* _The data_

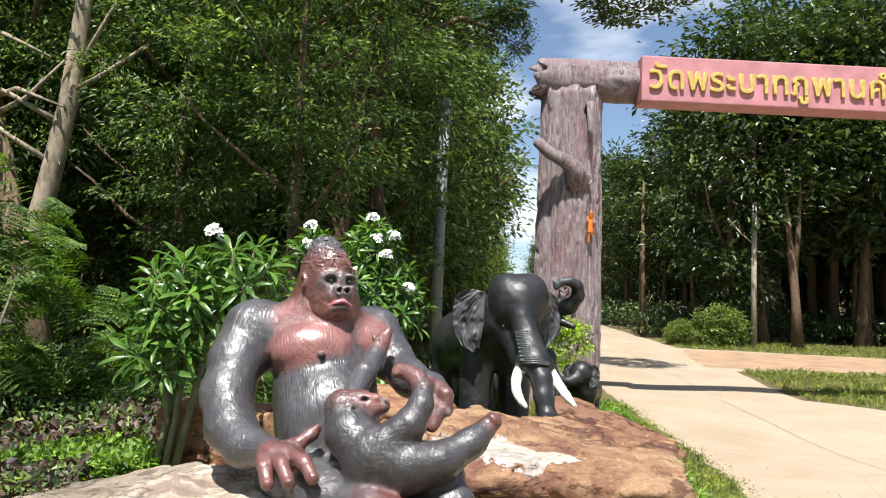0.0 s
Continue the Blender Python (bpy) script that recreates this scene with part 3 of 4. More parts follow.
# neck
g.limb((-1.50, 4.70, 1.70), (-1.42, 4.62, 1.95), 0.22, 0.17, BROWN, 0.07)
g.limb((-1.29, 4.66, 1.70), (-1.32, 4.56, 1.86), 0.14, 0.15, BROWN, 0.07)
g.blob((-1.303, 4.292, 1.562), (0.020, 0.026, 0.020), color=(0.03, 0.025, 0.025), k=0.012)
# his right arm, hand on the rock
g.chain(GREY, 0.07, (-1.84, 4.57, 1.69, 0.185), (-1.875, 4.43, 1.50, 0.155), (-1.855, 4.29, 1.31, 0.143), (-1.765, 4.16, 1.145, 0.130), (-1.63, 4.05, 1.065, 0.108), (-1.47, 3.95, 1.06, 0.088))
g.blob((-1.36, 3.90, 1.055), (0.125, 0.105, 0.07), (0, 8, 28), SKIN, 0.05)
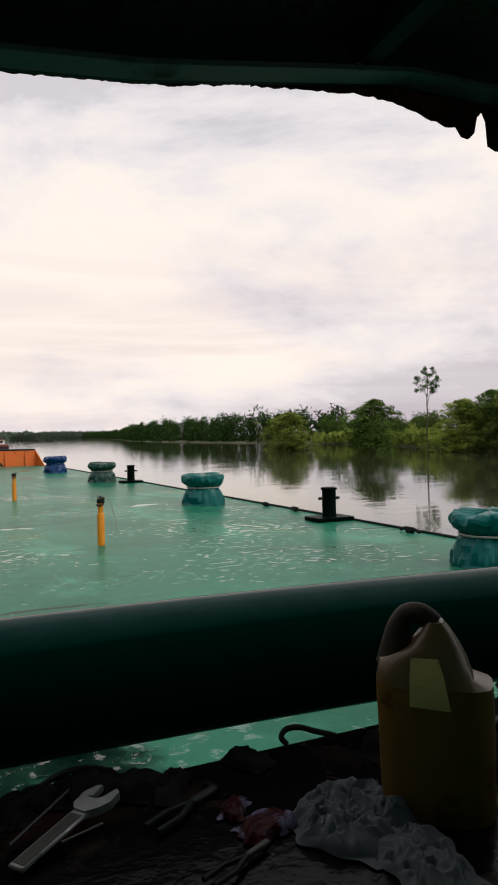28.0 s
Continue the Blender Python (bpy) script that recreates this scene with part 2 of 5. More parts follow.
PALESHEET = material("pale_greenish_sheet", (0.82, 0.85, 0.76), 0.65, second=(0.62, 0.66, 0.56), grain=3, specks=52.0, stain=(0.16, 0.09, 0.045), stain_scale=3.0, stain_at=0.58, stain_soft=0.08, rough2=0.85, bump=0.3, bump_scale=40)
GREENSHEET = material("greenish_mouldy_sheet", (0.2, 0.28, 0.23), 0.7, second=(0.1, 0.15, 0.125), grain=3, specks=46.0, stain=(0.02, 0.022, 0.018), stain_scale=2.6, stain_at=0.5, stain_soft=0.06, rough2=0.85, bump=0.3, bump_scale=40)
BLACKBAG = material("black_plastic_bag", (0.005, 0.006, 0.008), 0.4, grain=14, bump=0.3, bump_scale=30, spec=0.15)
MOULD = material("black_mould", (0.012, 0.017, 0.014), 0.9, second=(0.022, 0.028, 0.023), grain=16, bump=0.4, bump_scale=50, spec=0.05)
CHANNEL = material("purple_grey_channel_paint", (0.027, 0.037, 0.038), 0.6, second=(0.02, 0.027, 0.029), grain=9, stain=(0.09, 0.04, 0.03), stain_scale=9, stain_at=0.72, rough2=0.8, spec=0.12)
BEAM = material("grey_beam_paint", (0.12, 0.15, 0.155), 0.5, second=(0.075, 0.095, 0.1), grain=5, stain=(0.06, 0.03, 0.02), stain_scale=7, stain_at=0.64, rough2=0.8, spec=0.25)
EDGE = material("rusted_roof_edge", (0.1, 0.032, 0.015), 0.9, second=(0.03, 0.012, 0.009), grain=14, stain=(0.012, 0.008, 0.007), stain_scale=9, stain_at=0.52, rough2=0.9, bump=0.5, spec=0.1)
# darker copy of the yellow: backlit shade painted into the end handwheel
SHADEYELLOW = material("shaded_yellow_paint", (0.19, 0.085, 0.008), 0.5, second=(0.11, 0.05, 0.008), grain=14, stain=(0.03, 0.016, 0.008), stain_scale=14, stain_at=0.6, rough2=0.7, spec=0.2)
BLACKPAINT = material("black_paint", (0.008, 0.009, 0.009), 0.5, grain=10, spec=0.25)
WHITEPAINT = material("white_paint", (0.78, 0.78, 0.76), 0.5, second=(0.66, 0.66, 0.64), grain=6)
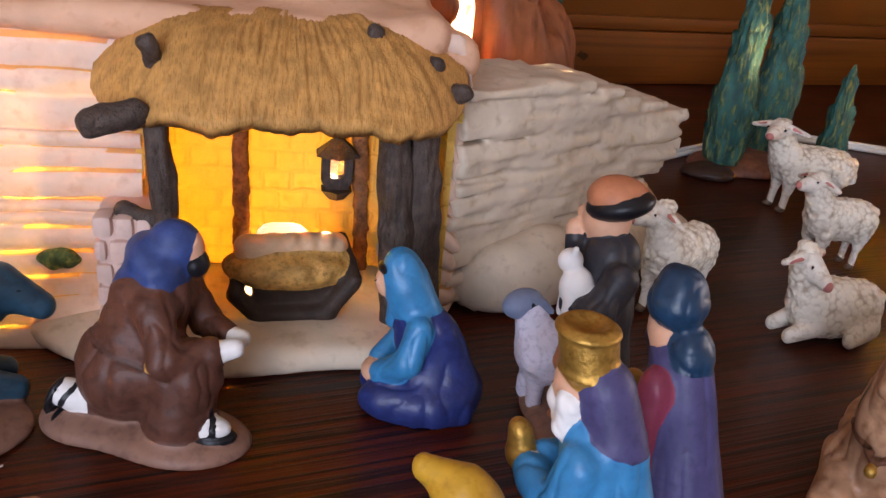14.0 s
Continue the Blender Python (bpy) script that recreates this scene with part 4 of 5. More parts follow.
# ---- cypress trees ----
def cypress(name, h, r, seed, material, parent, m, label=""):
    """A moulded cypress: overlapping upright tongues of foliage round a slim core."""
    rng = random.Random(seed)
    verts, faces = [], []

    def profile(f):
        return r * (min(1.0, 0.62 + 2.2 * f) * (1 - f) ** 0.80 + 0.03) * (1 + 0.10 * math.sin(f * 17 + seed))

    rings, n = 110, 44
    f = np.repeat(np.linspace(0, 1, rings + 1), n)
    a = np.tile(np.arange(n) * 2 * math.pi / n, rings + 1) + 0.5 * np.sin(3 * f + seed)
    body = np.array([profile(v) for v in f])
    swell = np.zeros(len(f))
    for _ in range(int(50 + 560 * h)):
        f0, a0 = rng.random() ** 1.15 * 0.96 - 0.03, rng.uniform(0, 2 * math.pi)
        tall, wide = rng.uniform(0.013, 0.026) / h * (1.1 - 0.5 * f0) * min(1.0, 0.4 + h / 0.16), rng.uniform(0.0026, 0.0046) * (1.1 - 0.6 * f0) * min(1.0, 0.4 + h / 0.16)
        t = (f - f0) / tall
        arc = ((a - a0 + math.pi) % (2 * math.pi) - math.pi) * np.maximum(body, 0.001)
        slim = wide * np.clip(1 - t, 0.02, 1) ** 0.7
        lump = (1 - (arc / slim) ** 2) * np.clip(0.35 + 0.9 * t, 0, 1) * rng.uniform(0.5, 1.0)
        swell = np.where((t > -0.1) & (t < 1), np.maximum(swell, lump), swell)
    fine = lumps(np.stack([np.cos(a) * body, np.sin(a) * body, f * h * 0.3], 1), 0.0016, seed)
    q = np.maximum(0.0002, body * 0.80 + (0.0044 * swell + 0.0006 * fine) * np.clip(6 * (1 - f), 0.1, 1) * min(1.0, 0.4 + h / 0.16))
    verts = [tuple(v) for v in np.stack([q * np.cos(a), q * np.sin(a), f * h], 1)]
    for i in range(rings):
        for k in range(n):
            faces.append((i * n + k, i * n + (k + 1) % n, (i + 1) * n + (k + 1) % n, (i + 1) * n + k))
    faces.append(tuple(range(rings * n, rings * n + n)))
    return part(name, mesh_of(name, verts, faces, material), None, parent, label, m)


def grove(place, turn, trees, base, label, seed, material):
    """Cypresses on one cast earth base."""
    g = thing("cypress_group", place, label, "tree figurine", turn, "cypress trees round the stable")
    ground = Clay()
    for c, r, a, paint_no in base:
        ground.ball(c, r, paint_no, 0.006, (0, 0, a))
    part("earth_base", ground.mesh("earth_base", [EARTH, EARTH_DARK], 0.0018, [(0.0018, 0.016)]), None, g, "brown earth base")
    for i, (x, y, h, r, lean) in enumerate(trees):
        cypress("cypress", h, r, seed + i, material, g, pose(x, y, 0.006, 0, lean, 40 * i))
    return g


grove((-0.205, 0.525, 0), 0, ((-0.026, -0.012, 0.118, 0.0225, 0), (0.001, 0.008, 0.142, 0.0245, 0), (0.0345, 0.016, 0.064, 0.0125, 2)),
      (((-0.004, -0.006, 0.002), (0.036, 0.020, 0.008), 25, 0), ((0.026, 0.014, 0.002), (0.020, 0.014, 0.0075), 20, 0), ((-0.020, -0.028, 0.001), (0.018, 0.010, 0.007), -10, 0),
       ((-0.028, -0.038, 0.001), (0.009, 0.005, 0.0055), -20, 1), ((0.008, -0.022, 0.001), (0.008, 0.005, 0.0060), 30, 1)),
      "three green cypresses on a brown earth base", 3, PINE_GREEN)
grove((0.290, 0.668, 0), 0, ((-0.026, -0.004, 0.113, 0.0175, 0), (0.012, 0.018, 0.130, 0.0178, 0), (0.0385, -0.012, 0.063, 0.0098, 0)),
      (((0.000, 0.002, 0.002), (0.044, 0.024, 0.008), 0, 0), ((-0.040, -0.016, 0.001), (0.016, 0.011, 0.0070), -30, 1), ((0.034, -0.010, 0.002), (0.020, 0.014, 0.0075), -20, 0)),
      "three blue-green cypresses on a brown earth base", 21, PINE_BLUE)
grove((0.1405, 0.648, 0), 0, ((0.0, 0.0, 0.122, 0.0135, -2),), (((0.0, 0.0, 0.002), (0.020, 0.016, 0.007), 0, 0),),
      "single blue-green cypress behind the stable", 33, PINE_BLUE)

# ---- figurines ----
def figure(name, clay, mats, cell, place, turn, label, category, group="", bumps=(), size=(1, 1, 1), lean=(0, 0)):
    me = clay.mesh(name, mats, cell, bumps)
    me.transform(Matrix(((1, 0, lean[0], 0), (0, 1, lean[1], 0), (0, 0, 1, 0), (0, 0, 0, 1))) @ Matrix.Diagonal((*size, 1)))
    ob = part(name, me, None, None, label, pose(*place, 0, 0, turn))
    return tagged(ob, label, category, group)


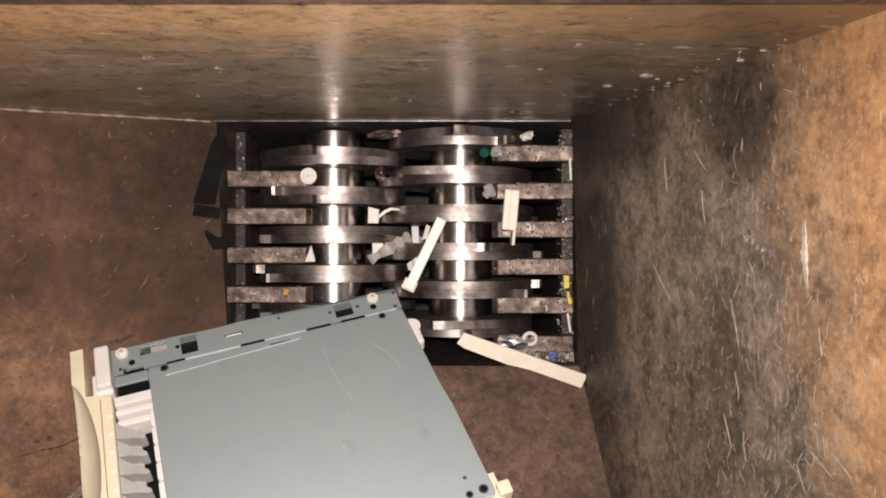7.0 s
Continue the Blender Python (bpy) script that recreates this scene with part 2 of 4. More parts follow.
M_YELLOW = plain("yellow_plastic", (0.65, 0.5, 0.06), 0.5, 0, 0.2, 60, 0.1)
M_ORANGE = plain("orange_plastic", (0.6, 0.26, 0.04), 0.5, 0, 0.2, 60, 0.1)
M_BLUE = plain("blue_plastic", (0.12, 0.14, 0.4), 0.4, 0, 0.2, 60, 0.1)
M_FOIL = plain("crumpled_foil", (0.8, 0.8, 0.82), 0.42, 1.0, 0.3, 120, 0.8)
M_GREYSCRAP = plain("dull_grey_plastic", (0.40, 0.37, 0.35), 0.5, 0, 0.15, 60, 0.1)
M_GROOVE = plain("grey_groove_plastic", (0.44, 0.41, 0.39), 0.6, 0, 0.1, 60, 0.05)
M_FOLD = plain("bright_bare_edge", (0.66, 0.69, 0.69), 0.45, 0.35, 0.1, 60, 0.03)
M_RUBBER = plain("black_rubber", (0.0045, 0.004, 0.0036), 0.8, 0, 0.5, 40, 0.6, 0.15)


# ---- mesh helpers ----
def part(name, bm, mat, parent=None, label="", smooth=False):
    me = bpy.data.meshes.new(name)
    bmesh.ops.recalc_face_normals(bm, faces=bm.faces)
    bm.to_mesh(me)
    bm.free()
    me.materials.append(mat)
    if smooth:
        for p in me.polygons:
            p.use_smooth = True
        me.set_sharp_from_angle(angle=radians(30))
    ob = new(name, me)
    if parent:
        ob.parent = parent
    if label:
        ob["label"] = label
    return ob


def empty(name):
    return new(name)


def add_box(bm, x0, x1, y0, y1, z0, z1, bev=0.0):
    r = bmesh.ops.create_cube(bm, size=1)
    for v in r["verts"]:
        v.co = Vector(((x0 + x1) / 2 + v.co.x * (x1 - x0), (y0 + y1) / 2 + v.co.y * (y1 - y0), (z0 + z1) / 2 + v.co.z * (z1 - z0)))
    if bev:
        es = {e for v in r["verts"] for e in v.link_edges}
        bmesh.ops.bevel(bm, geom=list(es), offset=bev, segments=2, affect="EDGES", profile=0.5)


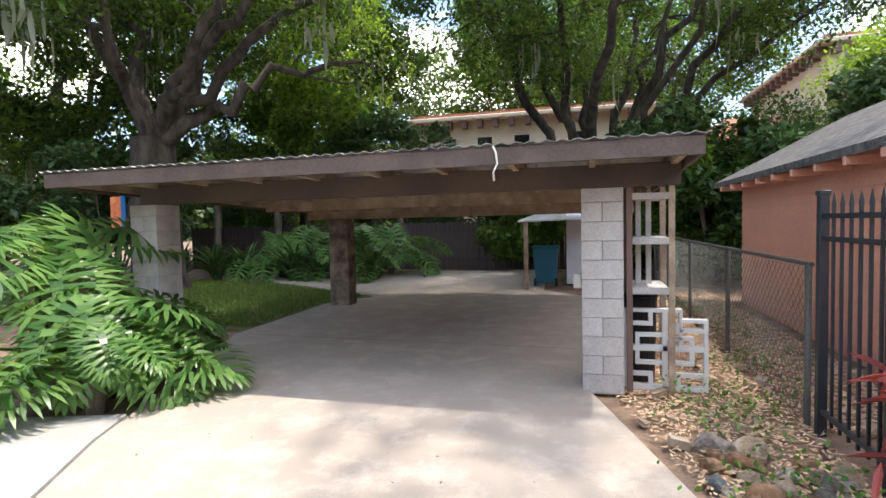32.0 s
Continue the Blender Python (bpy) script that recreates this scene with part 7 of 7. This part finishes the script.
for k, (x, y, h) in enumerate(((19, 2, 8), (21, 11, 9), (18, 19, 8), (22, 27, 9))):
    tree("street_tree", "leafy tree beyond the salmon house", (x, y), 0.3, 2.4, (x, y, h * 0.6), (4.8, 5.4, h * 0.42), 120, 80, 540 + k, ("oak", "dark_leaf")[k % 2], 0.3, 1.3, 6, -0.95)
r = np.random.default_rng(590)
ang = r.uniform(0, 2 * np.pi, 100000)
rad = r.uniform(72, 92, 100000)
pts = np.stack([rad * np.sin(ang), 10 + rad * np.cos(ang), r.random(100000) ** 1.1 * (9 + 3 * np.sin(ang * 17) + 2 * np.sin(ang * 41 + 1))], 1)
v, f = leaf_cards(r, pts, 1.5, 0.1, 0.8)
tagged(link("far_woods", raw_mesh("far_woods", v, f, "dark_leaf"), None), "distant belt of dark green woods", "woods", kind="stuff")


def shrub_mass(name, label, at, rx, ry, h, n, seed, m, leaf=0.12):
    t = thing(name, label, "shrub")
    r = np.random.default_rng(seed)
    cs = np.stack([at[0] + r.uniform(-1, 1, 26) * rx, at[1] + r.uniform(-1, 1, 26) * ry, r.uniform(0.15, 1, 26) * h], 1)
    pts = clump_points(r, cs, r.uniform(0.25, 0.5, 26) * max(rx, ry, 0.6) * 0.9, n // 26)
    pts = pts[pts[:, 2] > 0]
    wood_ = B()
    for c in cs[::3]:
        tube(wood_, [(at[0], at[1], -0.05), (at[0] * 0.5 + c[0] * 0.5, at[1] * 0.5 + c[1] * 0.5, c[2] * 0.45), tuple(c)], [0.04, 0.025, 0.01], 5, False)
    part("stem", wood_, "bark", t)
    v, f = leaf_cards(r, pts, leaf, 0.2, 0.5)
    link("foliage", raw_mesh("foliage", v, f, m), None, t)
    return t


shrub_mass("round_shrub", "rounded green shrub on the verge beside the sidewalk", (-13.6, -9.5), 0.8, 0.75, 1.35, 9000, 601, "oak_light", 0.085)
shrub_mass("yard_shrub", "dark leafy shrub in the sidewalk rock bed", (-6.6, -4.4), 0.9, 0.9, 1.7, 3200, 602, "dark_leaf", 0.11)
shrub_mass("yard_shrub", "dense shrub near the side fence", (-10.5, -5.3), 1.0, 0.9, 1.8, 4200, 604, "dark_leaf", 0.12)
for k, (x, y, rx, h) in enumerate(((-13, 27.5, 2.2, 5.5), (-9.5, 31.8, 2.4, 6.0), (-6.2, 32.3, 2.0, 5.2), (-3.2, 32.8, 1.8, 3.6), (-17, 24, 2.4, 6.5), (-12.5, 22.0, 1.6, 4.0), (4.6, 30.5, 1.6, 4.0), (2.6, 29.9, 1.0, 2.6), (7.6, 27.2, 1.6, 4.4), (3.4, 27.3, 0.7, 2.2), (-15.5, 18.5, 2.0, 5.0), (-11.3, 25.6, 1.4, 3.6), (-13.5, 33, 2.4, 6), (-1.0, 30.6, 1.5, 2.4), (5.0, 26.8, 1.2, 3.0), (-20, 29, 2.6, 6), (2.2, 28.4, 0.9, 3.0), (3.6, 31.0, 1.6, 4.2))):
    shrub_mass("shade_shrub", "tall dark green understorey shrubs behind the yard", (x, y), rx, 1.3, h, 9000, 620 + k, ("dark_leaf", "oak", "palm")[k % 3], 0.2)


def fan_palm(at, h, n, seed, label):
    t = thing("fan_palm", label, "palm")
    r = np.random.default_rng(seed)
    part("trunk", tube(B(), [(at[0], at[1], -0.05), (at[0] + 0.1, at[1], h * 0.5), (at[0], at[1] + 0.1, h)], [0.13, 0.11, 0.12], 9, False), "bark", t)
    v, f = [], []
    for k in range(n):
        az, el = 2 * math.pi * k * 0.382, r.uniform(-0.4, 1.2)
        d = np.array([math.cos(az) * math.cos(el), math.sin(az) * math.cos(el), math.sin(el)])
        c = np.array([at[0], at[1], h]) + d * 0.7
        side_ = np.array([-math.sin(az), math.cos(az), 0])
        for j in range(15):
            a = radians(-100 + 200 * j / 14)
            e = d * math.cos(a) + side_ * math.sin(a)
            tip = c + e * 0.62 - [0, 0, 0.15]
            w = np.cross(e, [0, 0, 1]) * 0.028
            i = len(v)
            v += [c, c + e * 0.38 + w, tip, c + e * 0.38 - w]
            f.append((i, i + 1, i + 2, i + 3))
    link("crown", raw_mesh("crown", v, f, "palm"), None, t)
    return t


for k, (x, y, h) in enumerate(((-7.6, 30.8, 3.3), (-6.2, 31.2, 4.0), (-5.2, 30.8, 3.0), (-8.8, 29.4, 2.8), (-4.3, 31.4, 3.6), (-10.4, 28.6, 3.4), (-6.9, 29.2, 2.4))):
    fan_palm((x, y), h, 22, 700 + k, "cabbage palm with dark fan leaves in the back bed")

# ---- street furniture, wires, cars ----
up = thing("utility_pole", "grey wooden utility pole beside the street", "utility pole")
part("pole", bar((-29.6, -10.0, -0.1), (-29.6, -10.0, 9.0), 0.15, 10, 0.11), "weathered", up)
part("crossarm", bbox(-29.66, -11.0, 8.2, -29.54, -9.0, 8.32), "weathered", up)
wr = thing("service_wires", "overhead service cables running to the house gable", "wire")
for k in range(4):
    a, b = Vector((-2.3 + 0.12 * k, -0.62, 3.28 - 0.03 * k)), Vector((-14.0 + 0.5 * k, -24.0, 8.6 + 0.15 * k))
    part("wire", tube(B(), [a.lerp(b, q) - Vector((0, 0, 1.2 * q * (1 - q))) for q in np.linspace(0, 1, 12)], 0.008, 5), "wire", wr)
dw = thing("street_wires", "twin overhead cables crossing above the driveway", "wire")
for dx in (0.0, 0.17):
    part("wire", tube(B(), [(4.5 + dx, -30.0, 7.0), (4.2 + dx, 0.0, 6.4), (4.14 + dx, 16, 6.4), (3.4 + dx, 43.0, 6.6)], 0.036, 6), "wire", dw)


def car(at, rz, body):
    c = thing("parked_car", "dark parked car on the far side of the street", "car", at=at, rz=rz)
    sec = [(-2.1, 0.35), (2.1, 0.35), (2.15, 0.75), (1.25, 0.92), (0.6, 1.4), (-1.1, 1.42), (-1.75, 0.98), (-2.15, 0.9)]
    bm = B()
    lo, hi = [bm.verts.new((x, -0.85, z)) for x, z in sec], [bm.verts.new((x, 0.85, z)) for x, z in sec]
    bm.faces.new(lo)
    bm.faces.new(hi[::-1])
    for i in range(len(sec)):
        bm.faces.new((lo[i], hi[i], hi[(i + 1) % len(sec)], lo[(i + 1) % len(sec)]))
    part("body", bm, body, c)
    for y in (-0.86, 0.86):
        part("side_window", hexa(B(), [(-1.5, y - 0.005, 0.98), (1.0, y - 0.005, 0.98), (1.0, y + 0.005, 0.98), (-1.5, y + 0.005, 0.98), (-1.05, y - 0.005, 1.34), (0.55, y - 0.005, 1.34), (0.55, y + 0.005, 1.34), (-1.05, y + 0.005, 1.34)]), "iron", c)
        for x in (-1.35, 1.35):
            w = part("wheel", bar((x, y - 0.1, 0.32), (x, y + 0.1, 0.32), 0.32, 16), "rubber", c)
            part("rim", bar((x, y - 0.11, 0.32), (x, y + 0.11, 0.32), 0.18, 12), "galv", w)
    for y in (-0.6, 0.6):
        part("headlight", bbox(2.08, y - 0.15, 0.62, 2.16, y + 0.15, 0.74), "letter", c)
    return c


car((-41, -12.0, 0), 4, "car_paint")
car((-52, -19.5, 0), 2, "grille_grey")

* _What is required_
Report how many lines in the data contain the word "Blender", with no words besides the number.

* _Result for this exercise_
5